Concebido Dios como Fuente, parece lógico que habrá que sentir la fe como sed. La fe es una gracia, una dádiva, pero que hay que desear como desea el caminante la fuente en el camino. El se da, pero precisa que le busquemos. No nos sirve la fuente si la sed falta. Y querer creer es ya iniciarse el expediente para creer en efectividad.
Todos los caminos del agua en la «fonte» tienen comienzo. Ahora bien: las dificultades de la fe vienen de que la fuente está escondida y en que es de noche. Ante eso, surgieron y surgen los analistas de la fe. Los fideístas quisieron creer entonces nada más con la voluntad. Y los racionalistas nada más que con la razón. Y los poetas nada más con el sentimiento. Y los pragmáticos haciendo sus cálculos. No, no, no puede ser. Se cree con la vida entera o la fe se tambalea. El caso es que las «dificultades» dan su genuina grandeza, su dimensión profunda a la fe. Es el «aunque es de noche» la circunstancia que dota de calidad, fuerza y patética belleza a la aventura venturosa de la creencia. Lo de «buscar a Dios entre gemidos» del agónico Pascal, es quizá una condición. No hay fe fácil, ni facilona, ni cómoda, ni risueña. No es «servicio contratado». En Juan de la Cruz es «noche oscura».
Y... ¿cómo buscar entre la «noche»? La pedagogía del autor del «Cántico espiritual» se reduce, nada más y nada menos, a encender la «llama». «¡Oh, llama de amor viva, que tiernamente hieres —de mi alma en el más profundo centro! — Pues ya no eres esquiva— acaba ya si quieres, rompe la tela deste dulce encuentro». Y, por supuesto, la «noche» de la fe es concéntrica para el místico doctor con otra «noche»: la de la renuncia. Así, «llama» y «noches» componen su vigoroso claroscuro. No basta el ejercicio ascético de «hacer noche», es decir, de silenciar luces y apagar sonidos, si, al par, el alma no fulge «con ansias en amores inflamada», capaz de salir sin ser notada», «a oscuras y segura», «en secreto». He aquí cómo el sublime fraile, que a todos nos advierte que «al atardecer examinarán de amor», da a la fe y al encuentro con Dios carácter de «fuga». (¿Fue Sartre quien escribió despectivamente que muchos descansan en la fe como en una almohada? ¡Qué va!

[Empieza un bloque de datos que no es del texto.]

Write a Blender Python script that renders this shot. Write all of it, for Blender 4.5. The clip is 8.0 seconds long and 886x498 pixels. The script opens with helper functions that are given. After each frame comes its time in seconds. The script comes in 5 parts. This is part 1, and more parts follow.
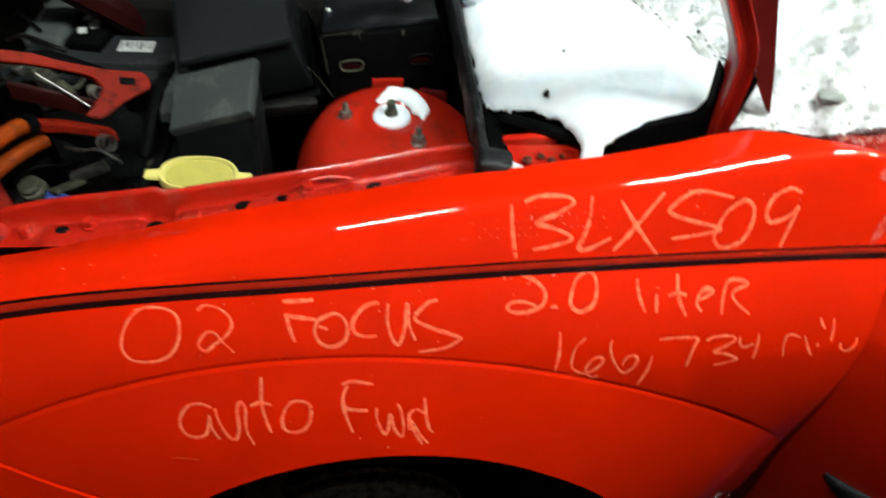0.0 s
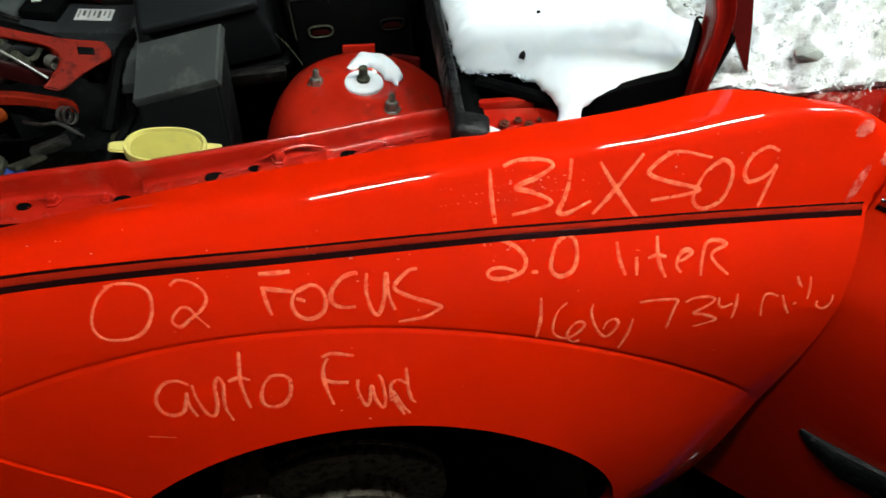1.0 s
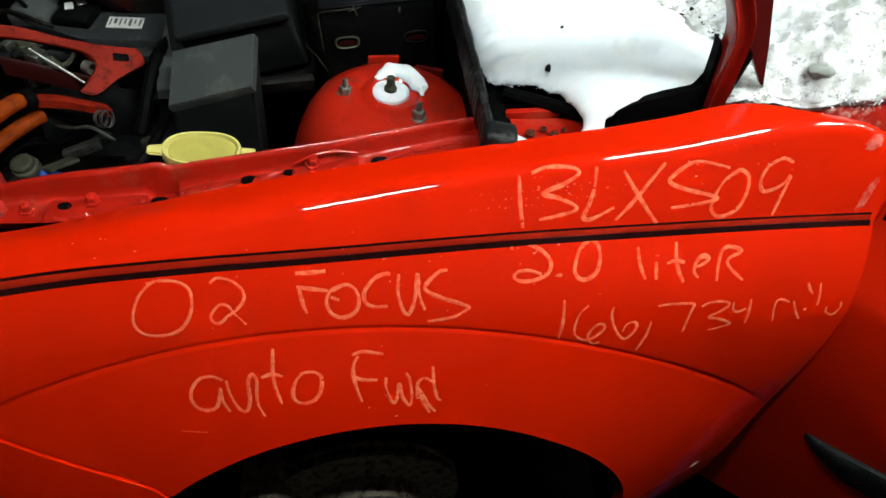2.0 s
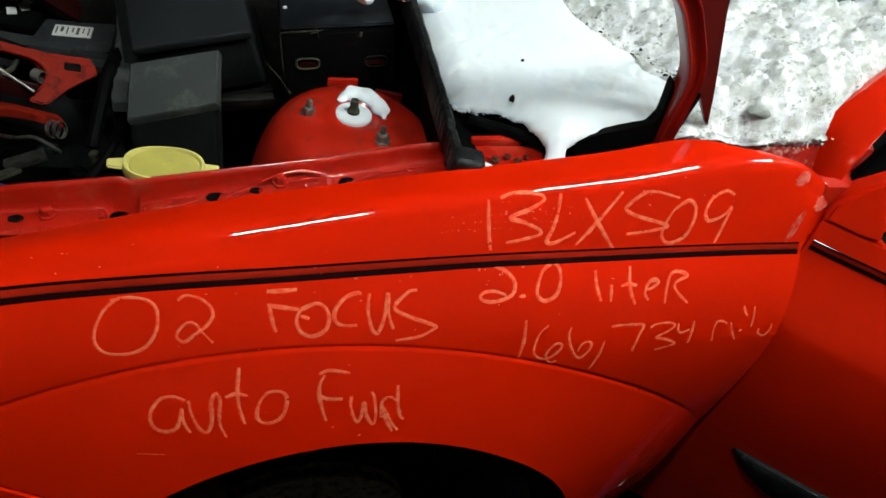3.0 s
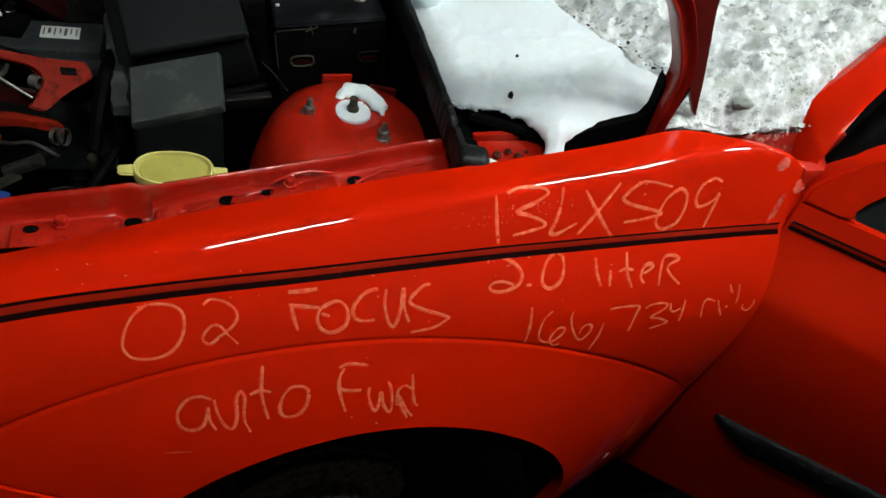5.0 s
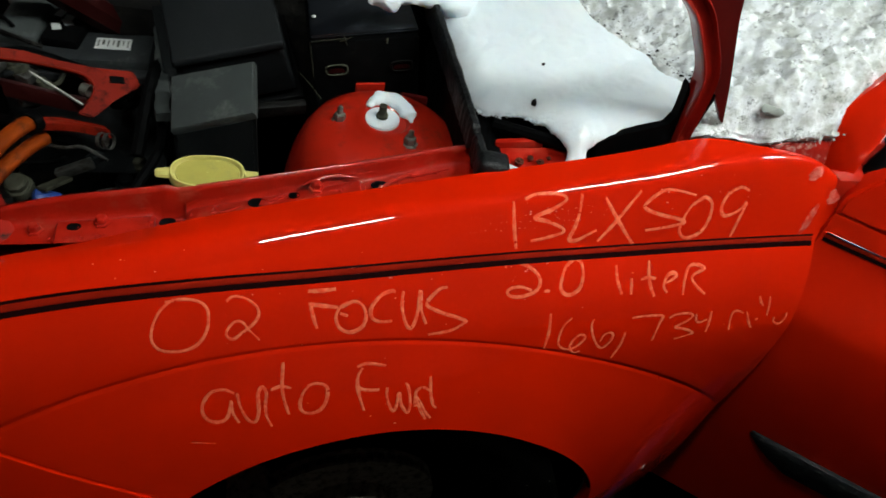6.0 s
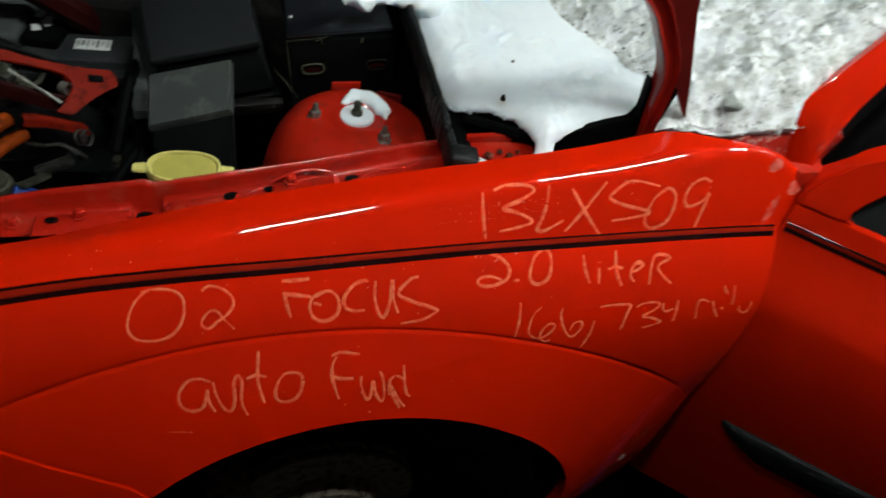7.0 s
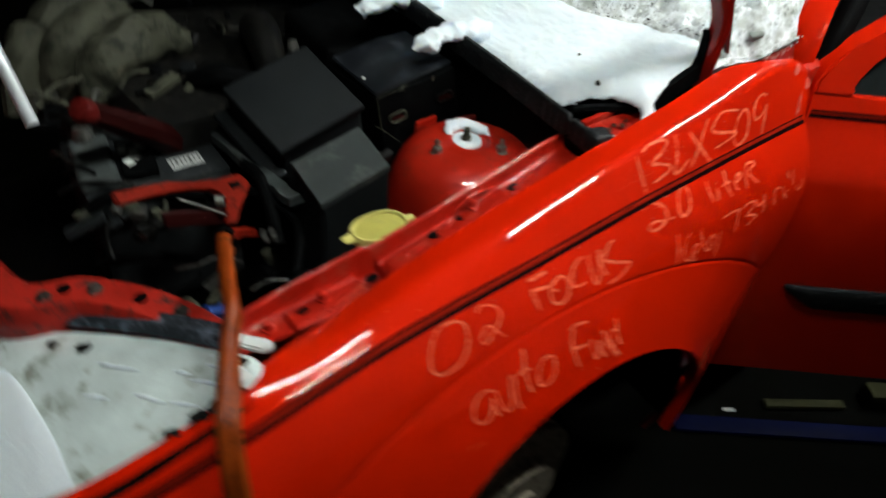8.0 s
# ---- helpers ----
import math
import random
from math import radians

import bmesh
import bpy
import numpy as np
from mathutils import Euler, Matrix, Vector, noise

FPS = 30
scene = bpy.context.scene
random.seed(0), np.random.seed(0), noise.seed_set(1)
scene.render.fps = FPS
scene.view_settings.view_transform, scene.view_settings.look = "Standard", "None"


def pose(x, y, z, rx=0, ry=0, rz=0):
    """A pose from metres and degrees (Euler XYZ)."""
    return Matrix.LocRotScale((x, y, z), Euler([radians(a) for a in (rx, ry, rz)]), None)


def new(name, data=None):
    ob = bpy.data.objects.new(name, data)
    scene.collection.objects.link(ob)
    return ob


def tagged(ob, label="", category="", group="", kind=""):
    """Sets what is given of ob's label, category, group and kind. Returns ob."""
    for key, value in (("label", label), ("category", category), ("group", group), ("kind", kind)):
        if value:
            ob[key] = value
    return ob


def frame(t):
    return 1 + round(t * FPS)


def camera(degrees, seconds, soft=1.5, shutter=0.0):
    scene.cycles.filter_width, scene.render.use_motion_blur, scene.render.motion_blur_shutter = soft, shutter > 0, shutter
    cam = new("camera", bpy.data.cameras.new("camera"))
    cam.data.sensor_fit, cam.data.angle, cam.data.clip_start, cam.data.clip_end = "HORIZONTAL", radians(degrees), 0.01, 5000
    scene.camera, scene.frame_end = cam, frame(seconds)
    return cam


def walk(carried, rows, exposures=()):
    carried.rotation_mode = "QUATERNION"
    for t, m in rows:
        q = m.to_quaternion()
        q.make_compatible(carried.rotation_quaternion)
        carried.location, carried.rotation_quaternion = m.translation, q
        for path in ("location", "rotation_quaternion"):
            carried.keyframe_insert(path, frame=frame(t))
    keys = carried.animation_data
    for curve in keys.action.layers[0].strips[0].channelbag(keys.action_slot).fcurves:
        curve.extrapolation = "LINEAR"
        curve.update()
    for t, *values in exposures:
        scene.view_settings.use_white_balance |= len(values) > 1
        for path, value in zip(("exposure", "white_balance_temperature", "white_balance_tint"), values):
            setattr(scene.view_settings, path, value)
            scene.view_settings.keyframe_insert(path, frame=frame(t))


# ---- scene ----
cam = camera(64.6, 8.0, soft=1.6, shutter=0.6)
ROWS = [
    (0, -0.0425, -0.4193, 1.3495, 43.28, -4.08, -5.14),
    (0.5, -0.0261, -0.4133, 1.3314, 41.08, -4.27, -8.06),
    (1, -0.0465, -0.4158, 1.337, 41.34, -4.75, -7.7),
    (2.5, -0.1108, -0.4406, 1.3486, 43.47, -7.89, -8.55),
    (3, -0.1438, -0.4395, 1.35, 44.92, -11.62, -11.92),
    (3.5, -0.1641, -0.4354, 1.3552, 44.57, -11.09, -13.11),
    (4, -0.1721, -0.4291, 1.3689, 44.04, -12.57, -15.17),
    (5.5, -0.2101, -0.4357, 1.3793, 43.49, -12.64, -15.85),
    (6, -0.1658, -0.4542, 1.387, 43.64, -9.89, -11.59),
    (6.5, -0.1172, -0.4794, 1.3753, 43.58, -8.56, -8.57),
    (7, -0.1525, -0.4845, 1.3912, 44.48, -10.2, -12.48),
    (7.5, -0.39, -0.4592, 1.3983, 48.96, -15.57, -23.02),
    (7.6, -0.4247, -0.4582, 1.4432, 47.39, -14.27, -22.94),
    (7.7, -0.4622, -0.4524, 1.4649, 45.73, -13.45, -25.92),
    (7.8, -0.5016, -0.4409, 1.4646, 44.93, -9.80, -29.69),
    (7.9, -0.5430, -0.4237, 1.4423, 46.18, -6.42, -33.68),
    (8, -0.5863, -0.4008, 1.3979, 49.30, -4.19, -37.07),
]
EXPOSURES = [(0, 0.84), (0.5, 0.62), (1, 0.60), (2.5, 0.45), (3.5, 0.10), (5.5, 0.0), (7.5, -0.08), (8, 0.22)]
walk(cam, [(t, pose(*p)) for t, *p in ROWS], EXPOSURES)

# ---- world and light ----
world = bpy.data.worlds.new("hall_air")
scene.world = world
world.use_nodes = True
world.node_tree.nodes["Background"].inputs[0].default_value = (0.75, 0.9, 1.0, 1)
world.node_tree.nodes["Background"].inputs[1].default_value = 0.004
TUBE_POWER = 178.0
TUBES = [(-0.40, -0.38), (0.55, -0.38), (1.27, -0.38), (2.10, -0.38)]
TUBE_Z, TUBE_LONG = 2.32, 0.38


# ---- materials ----
def nodes_of(name):
    m = bpy.data.materials.new(name)
    m.use_nodes = True
    return m, m.node_tree.nodes, m.node_tree.links, m.node_tree.nodes["Principled BSDF"]


def coords(N, L, scale):
    tc, mp = N.new("ShaderNodeTexCoord"), N.new("ShaderNodeMapping")
    mp.inputs["Scale"].default_value = (scale, scale, scale) if not isinstance(scale, tuple) else scale
    L.new(tc.outputs["Object"], mp.inputs["Vector"])
    return mp.outputs["Vector"]


def noise_tex(N, L, scale, detail=4.0, rough=0.6):
    n = N.new("ShaderNodeTexNoise")
    n.inputs["Scale"].default_value = 1.0
    n.inputs["Detail"].default_value = detail
    n.inputs["Roughness"].default_value = rough
    L.new(coords(N, L, scale), n.inputs["Vector"])
    return n.outputs["Fac"]


def ramp(N, L, fac, stops):
    r = N.new("ShaderNodeValToRGB")
    while len(r.color_ramp.elements) < len(stops):
        r.color_ramp.elements.new(0.5)
    for e, (p, c) in zip(r.color_ramp.elements, stops):
        e.position = p
        e.color = (c, c, c, 1) if isinstance(c, (int, float)) else (*c, 1)
    L.new(fac, r.inputs["Fac"])
    return r.outputs["Color"]


def mix(N, L, fac, a, b):
    m = N.new("ShaderNodeMix")
    m.data_type = "RGBA"
    for sock, v in ((m.inputs[0], fac), (m.inputs[6], a), (m.inputs[7], b)):
        if isinstance(v, (int, float)):
            sock.default_value = v
        elif isinstance(v, tuple):
            sock.default_value = (*v, 1)
        else:
            L.new(v, sock)
    return m.outputs[2]


def surface(name, color, rough=0.5, metal=0.0, coat=0.0, vary=0.25, scale=25.0, grain=220.0, bump=0.15, dirt=None, dirt_amount=0.5, spec=0.5, deep=0.001):
    """A plain procedural surface: mottled colour, grain, uneven gloss and, where given, dirt in patches."""
    m, N, L, B = nodes_of(name)
    big, fine = noise_tex(N, L, scale), noise_tex(N, L, grain, 3.0)
    dark = tuple(c * (1 - vary) for c in color)
    light = tuple(min(1.0, c * (1 + vary)) for c in color)
    col = mix(N, L, big, dark, light)
    if dirt:
        patch = ramp(N, L, noise_tex(N, L, scale * 1.7, 6.0, 0.7), ((0.62 - 0.3 * dirt_amount, 0.0), (0.72 - 0.2 * dirt_amount, 1.0)))
        col = mix(N, L, patch, col, dirt)
    L.new(col, B.inputs["Base Color"])
    L.new(ramp(N, L, big, ((0.3, max(0.02, rough * 0.75)), (0.7, min(1.0, rough * 1.25)))), B.inputs["Roughness"])
    B.inputs["Metallic"].default_value = metal
    B.inputs["Specular IOR Level"].default_value = spec
    B.inputs["Coat Weight"].default_value = coat
    B.inputs["Coat Roughness"].default_value = 0.04
    if bump:
        b = N.new("ShaderNodeBump")
        b.inputs["Strength"].default_value = bump
        b.inputs["Distance"].default_value = deep
        L.new(fine, b.inputs["Height"])
        L.new(b.outputs["Normal"], B.inputs["Normal"])
        if coat:
            L.new(b.outputs["Normal"], B.inputs["Coat Normal"])
    return m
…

La fe es limpia y bella y sutilísima zozobra en este mundo de seguridades compradas, tarifadas y aparentes; en este mediodía a base de «luces de neón» como diría Marcel.)
Y ya que la fe complica a la «noche» con la «llama», a la renuncia con el amor; ya que concilia el «venir a gustarlo todo» con el «no quieras gustar algo en nada», San Juan de la Cruz hace de magistral manera, en perfecta dialéctica, la síntesis de los contrarios, cuando escribe de «un entender no entendiendo, toda ciencia trascendiendo». Precisamente este entender no entendiendo, avanzando más allá de cualquier hallazgo, o fragmento, o párrafo desconectado; superando el dato, el hecho o el fenómeno estrictamente científico; precisamente eso es la fe. Genuina «nueva frontera» para un tiempo que alardea de ambicioso.
Ni científica ni anticientífica —más bien acientífica— la fe sabe que para el creyente existen los misterios y no las «problemáticas». Gabriel Marcel (otra vez Marcel) ha distinguido con entera nitidez el mundo de los problemas (objeto de las ciencias) del mundo de los misterios.
Creo que San Juan de la Cruz meditaba estas cosas en sus silencios y contemplaciones en «Los Mártires» ante el despliegue fervoroso de la Naturaleza. La Naturaleza, ese mundo de Dios: es decir, ese mundo que aún no se ha hecho mundano. Pero es que a nosotros nos faltan los silencios. Y los necesitamos, como auténticas zonas verdes del espíritu. Sin silencios, se nos pierde todo: hasta la fe. Maeterlinck escribía: «Pésanse las almas en el silencio, como el oro y la plata se pesan en agua pura».